What government has to contemplate is what happens if long-running services fold, leaving vulnerable Canberrans out in the cold.
That will create even more problems that, inevitably, the government won’t be able to ignore.
The fact is government can’t really afford to let them fail.
Dr Bowles is too diplomatic to say the government has got its priorities wrong or to name areas from which that extra funding could come, but he believes it has options.
Traditionally, this is a Labor constituency, but in launching a campaign in the shadows of the election, the pitch is unashamedly directed at the other parties and Independents.

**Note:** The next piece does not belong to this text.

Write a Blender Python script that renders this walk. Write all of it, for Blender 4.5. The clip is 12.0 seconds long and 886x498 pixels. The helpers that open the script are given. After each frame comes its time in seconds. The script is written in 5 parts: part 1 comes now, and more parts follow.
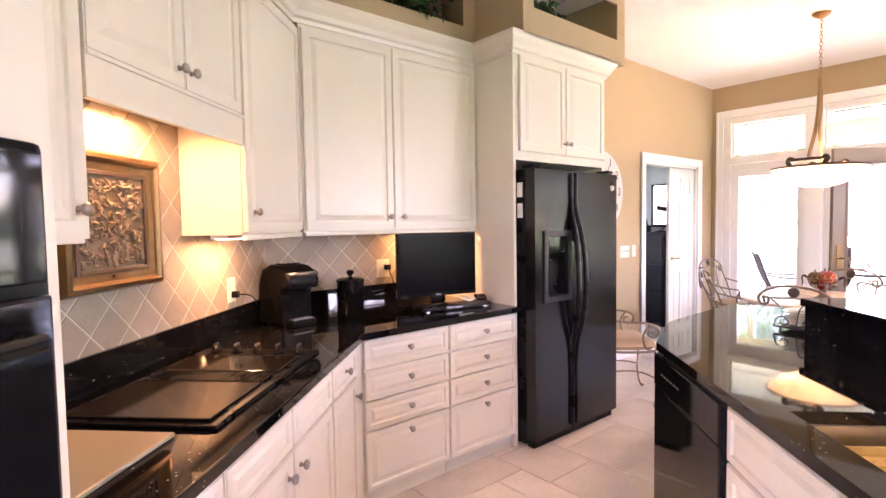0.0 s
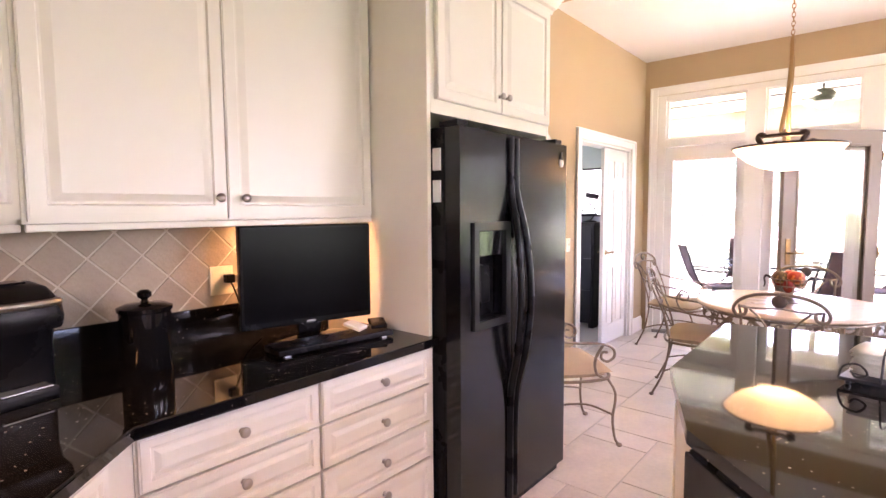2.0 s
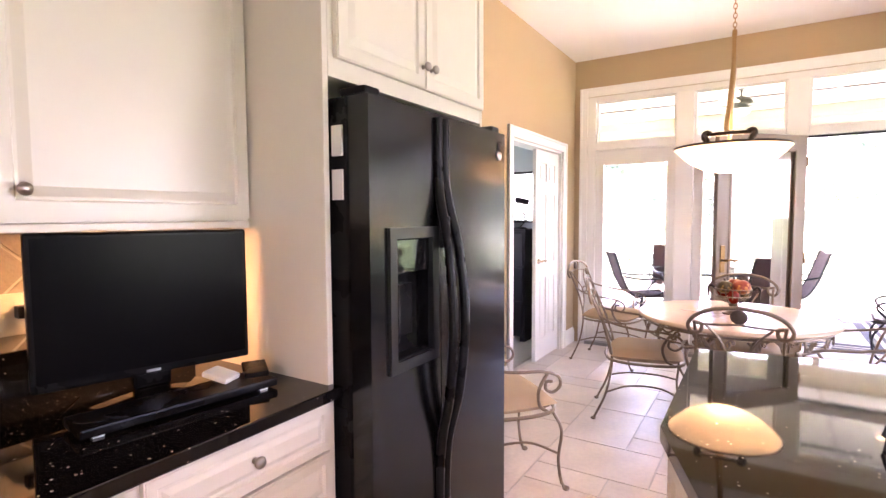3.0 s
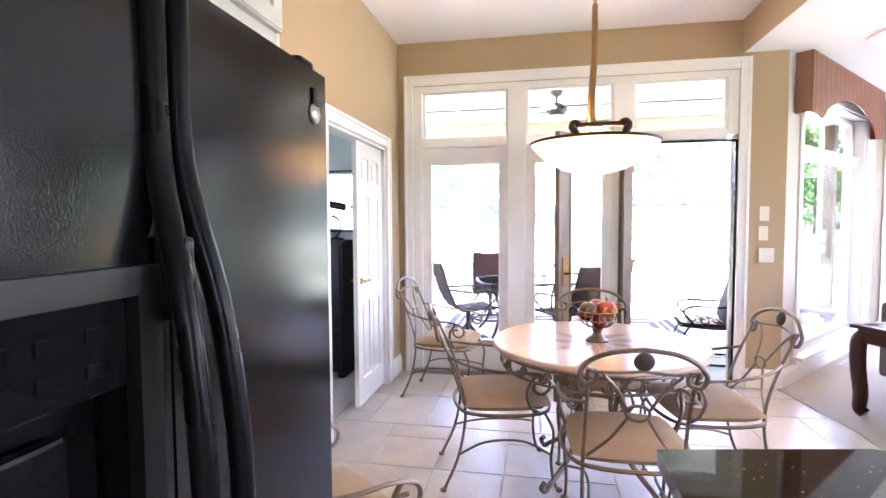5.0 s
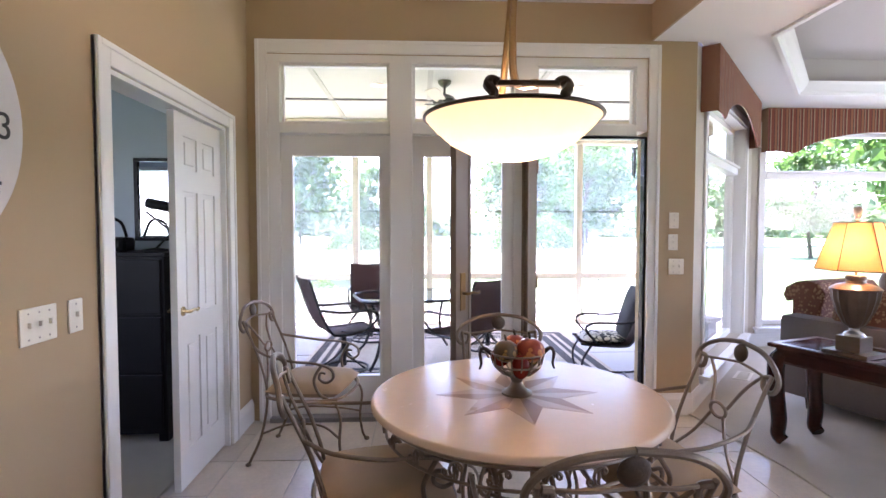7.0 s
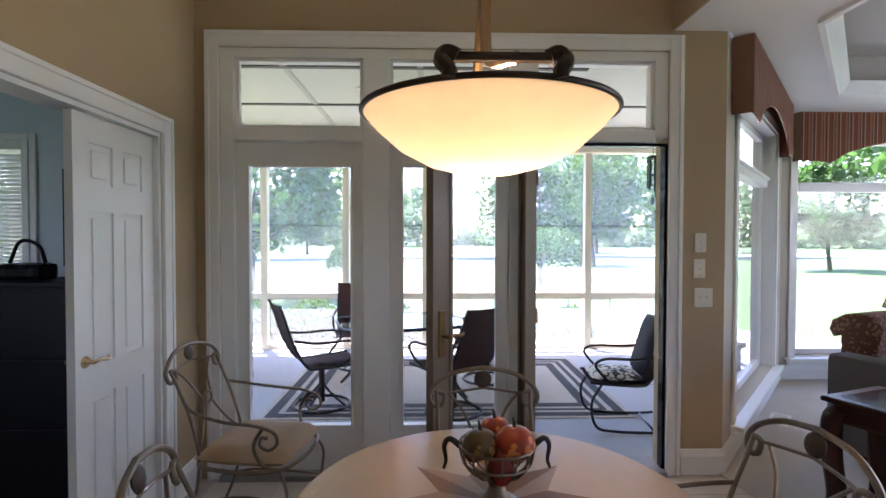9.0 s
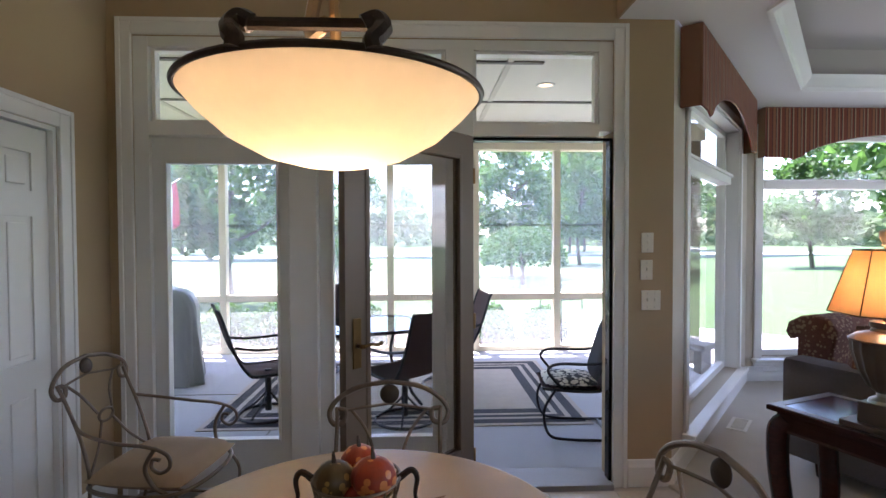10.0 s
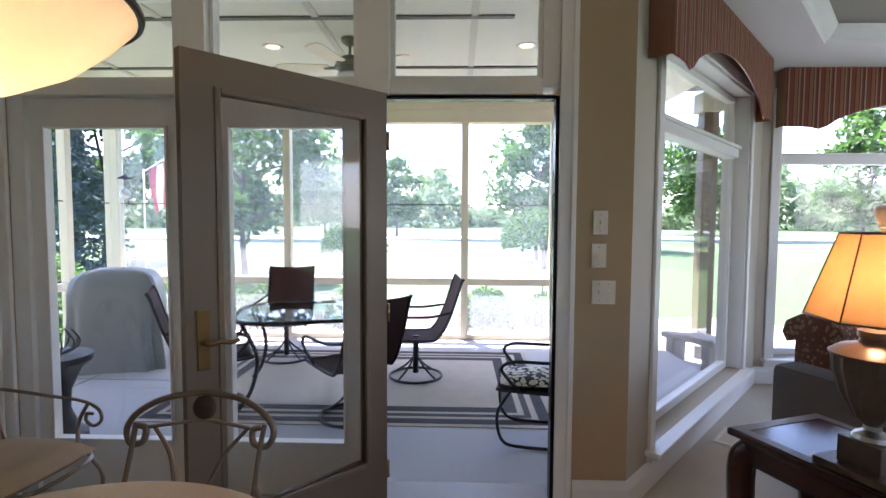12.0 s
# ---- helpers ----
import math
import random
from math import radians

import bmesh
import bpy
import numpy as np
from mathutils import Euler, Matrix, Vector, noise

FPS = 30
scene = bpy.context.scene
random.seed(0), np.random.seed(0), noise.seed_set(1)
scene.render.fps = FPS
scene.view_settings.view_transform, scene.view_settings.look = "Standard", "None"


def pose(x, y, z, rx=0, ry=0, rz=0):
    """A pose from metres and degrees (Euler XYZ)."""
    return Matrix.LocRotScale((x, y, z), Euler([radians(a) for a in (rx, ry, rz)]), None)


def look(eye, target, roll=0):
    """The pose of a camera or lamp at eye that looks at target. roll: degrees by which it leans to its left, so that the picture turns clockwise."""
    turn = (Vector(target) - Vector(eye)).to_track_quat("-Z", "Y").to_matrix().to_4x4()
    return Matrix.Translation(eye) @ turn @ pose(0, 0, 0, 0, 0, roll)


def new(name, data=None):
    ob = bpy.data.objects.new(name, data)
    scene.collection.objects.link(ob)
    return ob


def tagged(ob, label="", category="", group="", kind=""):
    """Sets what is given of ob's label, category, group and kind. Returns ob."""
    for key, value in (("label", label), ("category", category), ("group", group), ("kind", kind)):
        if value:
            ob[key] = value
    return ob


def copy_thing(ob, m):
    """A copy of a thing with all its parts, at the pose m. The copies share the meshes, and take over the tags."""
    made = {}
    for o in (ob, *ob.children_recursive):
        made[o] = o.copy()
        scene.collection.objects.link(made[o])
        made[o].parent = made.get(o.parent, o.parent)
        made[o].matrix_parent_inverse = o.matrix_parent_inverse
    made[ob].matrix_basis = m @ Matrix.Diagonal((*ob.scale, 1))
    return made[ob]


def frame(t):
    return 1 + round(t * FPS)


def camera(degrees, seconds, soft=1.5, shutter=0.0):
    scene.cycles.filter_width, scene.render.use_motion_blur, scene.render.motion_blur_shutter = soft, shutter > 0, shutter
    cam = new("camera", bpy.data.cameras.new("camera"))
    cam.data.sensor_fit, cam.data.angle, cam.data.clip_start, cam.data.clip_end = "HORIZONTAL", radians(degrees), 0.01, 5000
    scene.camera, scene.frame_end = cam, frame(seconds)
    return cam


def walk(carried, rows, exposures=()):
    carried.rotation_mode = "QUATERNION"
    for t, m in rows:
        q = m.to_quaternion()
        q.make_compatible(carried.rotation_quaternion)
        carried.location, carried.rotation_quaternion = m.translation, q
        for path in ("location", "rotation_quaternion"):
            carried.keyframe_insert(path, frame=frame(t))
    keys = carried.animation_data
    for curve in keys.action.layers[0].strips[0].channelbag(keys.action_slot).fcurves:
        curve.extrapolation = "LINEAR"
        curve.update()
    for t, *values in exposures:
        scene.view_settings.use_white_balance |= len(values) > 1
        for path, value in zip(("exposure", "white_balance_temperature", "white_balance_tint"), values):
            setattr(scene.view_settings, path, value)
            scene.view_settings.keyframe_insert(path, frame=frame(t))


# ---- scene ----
# camera and walk
cam = camera(81.9, 12.0)
PATH = [
    (0, (0.18, 0.295, 1.445), (1.456, 1.831, 1.343), -0.9),
    (0.5, (0.388, 0.522, 1.448), (1.685, 2.039, 1.315), -0.7),
    (1, (0.598, 0.715, 1.457), (1.949, 2.18, 1.299), -0.5),
    (1.5, (0.825, 0.913, 1.456), (2.253, 2.304, 1.293), -0.4),
    (2, (1.022, 1.074, 1.441), (2.54, 2.367, 1.286), -0.4),
    (2.5, (1.277, 1.248, 1.438), (2.883, 2.43, 1.291), -0.3),
    (3, (1.482, 1.382, 1.419), (3.173, 2.442, 1.292), -0.3),
    (5, (2.393, 1.85, 1.437), (4.355, 2.225, 1.33), -0.3),
    (5.5, (2.628, 1.893, 1.419), (4.612, 2.129, 1.317), -0.2),
    (6, (2.825, 1.938, 1.426), (4.82, 2.032, 1.323), -0.1),
    (6.5, (3.065, 1.941, 1.416), (5.063, 1.944, 1.322), 0.1),
    (7, (3.316, 1.92, 1.431), (5.313, 1.835, 1.35), -0.0),
    (9, (3.902, 1.724, 1.521), (5.901, 1.676, 1.476), 0.1),
    (9.5, (3.99, 1.539, 1.537), (5.989, 1.488, 1.491), -0.1),
    (10, (4.078, 1.371, 1.53), (6.076, 1.288, 1.482), -0.2),
    (10.5, (4.193, 1.232, 1.507), (6.186, 1.069, 1.445), 0.1),
    (11, (4.331, 1.067, 1.51), (6.324, 0.909, 1.429), 0.3),
    (11.5, (4.435, 0.913, 1.496), (6.43, 0.811, 1.397), 0.4),
    (12, (4.54, 0.713, 1.504), (6.536, 0.774, 1.387), 0.3),
]
EXPOSURES = [(0.0, 5.3, 6700, 49), (3.0, 5.25, 6700, 48), (5.0, 5.05, 5950, 38), (6.0, 4.6, 6000, 38), (6.5, 4.15, 6050, 38), (7.0, 3.95, 6050, 37),
             (9.0, 3.05, 5900, 29), (10.5, 2.8, 5950, 28), (12.0, 2.85, 6000, 27)]
walk(cam, [(t, look(eye, target, roll)) for t, eye, target, roll in PATH], EXPOSURES)

# world, sun, large lights
world = bpy.data.worlds.new("daylight")
scene.world = world
world.use_nodes = True
sky = world.node_tree.nodes.new("ShaderNodeTexSky")
sky.sky_type, sky.sun_disc = "NISHITA", False
sky.sun_elevation, sky.sun_rotation = radians(62), radians(62)
world.node_tree.links.new(sky.outputs[0], world.node_tree.nodes["Background"].inputs[0])
world.node_tree.nodes["Background"].inputs[1].default_value = 0.15


def lamp(name, kind, m, energy, colour=(1, 1, 1), size=None, spot=None):
    data = bpy.data.lights.new(name, kind)
    data.energy, data.color = energy, colour
    if kind == "AREA":
        data.shape, data.size, data.size_y = "RECTANGLE", size[0], size[1]
    elif kind == "SUN":
        data.angle = size
    else:
        data.shadow_soft_size = size
        if kind == "SPOT":
            data.spot_size, data.spot_blend = radians(spot), 0.6
    ob = new(name, data)
    ob.matrix_world = m
    return ob


lamp("sun", "SUN", look((24, 9, 38), (9, 1, 0)), 5.0, (1, 0.96, 0.88), radians(0.5))
# fill lamp added to the daylight of the windows behind the walk
lamp("south_window_daylight", "AREA", look((6.5, -4.95, 1.9), (6.2, 0, 1.7)), 5, (0.95, 0.98, 1), (2.4, 1.1))

# materials
def mat(name, colour, rough=0.5, metal=0.0, vary=0.12, scale=3.0, fine=60.0, bump=0.05, coat=0.0, emit=None, alpha=None, second=None, stretch=(1, 1, 1), island=0.0, piece=0.0, spec=0.5):
    m = bpy.data.materials.new(name)
    m.use_nodes = True
    nt = m.node_tree
    b = nt.nodes["Principled BSDF"]
    n = nt.nodes.new
    co = n("ShaderNodeTexCoord")
    mp = n("ShaderNodeMapping")
    mp.inputs["Scale"].default_value = stretch
    nt.links.new(co.outputs["Object"], mp.inputs[0])
    big, small = n("ShaderNodeTexNoise"), n("ShaderNodeTexNoise")
    big.inputs["Scale"].default_value, small.inputs["Scale"].default_value = scale, fine
    big.inputs["Detail"].default_value = small.inputs["Detail"].default_value = 4
    for t in (big, small):
        nt.links.new(mp.outputs[0], t.inputs["Vector"])
    mix = n("ShaderNodeMix")
    mix.data_type = "RGBA"
    c2 = second or tuple(max(0, c * (1 - 2.2 * vary)) for c in colour)
    mix.inputs["A"].default_value, mix.inputs["B"].default_value = (*c2, 1), (*colour, 1)
    add = n("ShaderNodeMath")
    add.operation = "MULTIPLY_ADD"
    nt.links.new(big.outputs[0], add.inputs[0])
    add.inputs[1].default_value = 1.0
    sm = n("ShaderNodeMath")
    sm.operation = "MULTIPLY_ADD"
    nt.links.new(small.outputs[0], sm.inputs[0])
    sm.inputs[1].default_value, sm.inputs[2].default_value = 0.5, -0.05
    nt.links.new(sm.outputs[0], add.inputs[2])
    nt.links.new(add.outputs[0], mix.inputs["Factor"])
    out = mix.outputs["Result"]
    if island or piece:
        src = n("ShaderNodeNewGeometry").outputs["Random Per Island"] if island else n("ShaderNodeObjectInfo").outputs["Random"]
        hsv = n("ShaderNodeHueSaturation")
        k = n("ShaderNodeMapRange")
        amount = island or piece
        k.inputs["To Min"].default_value, k.inputs["To Max"].default_value = 1 - amount, 1 + amount
        nt.links.new(src, k.inputs[0])
        nt.links.new(k.outputs[0], hsv.inputs["Value"])
        nt.links.new(out, hsv.inputs["Color"])
        out = hsv.outputs[0]
    nt.links.new(out, b.inputs["Base Color"])
    b.inputs["Metallic"].default_value = metal
    b.inputs["Specular IOR Level"].default_value = spec
    r = n("ShaderNodeMapRange")
    r.inputs["To Min"].default_value, r.inputs["To Max"].default_value = rough * 0.8, min(1, rough * 1.2)
    nt.links.new(big.outputs[0], r.inputs[0])
    nt.links.new(r.outputs[0], b.inputs["Roughness"])
    b.inputs["Coat Weight"].default_value = coat
    b.inputs["Coat Roughness"].default_value = 0.08
    if bump:
        bp = n("ShaderNodeBump")
        bp.inputs["Strength"].default_value, bp.inputs["Distance"].default_value = min(1, bump * 4), 0.004
        nt.links.new(small.outputs[0], bp.inputs["Height"])
        nt.links.new(bp.outputs[0], b.inputs["Normal"])
    if emit:
        b.inputs["Emission Color"].default_value, b.inputs["Emission Strength"].default_value = (*emit[0], 1), emit[1]
    return m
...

It’s a well-connected constituency that Labor should not take for granted, particularly with the Opposition eyeing big-ticket spending such as light rail and a well-organised and sympathetic Independents push that could result in a kingmaking crossbench.
The community sector’s plight should not have gotten this far, and a wealthy town like Canberra should expect that whoever forms government in October can be supported enough to do its job properly on our behalf.